** EXERCISE TASK **
Could the lines from the start of the data through the line with "4), 0.01, 0.1)" be set down exactly, with no pictures among them?

● ● ● ●

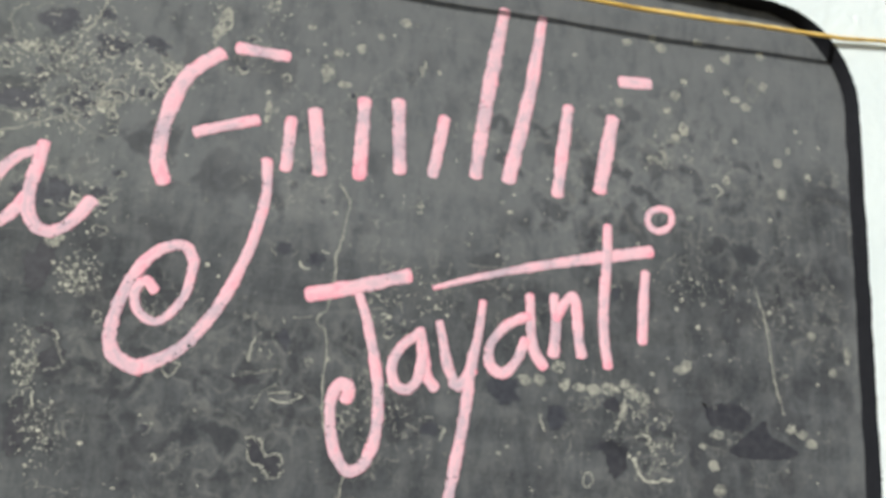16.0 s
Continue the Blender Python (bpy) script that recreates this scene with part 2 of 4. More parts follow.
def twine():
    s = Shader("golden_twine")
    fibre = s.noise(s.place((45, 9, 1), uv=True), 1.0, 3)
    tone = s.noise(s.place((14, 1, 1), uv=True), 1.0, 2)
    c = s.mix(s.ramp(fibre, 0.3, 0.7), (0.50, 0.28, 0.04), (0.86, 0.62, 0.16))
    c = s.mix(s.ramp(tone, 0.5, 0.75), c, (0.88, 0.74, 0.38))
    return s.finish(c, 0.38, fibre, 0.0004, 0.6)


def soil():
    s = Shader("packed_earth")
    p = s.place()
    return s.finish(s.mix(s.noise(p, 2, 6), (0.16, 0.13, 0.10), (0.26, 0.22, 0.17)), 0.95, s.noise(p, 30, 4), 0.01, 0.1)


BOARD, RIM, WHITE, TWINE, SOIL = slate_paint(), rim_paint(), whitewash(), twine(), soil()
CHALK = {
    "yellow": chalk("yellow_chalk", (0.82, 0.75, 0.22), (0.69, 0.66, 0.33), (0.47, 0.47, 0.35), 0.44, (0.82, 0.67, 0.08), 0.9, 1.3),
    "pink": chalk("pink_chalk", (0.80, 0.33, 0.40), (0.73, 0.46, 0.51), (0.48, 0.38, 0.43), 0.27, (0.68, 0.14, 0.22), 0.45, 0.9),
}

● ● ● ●

** SOLVED EXERCISE **
16.0 s
Continue the Blender Python (bpy) script that recreates this scene with part 2 of 4. More parts follow.
def twine():
    s = Shader("golden_twine")
    fibre = s.noise(s.place((45, 9, 1), uv=True), 1.0, 3)
    tone = s.noise(s.place((14, 1, 1), uv=True), 1.0, 2)
    c = s.mix(s.ramp(fibre, 0.3, 0.7), (0.50, 0.28, 0.04), (0.86, 0.62, 0.16))
    c = s.mix(s.ramp(tone, 0.5, 0.75), c, (0.88, 0.74, 0.38))
    return s.finish(c, 0.38, fibre, 0.0004, 0.6)


def soil():
    s = Shader("packed_earth")
    p = s.place()
    return s.finish(s.mix(s.noise(p, 2, 6), (0.16, 0.13, 0.10), (0.26, 0.22, 0.17)), 0.95, s.noise(p, 30, 4), 0.01, 0.1)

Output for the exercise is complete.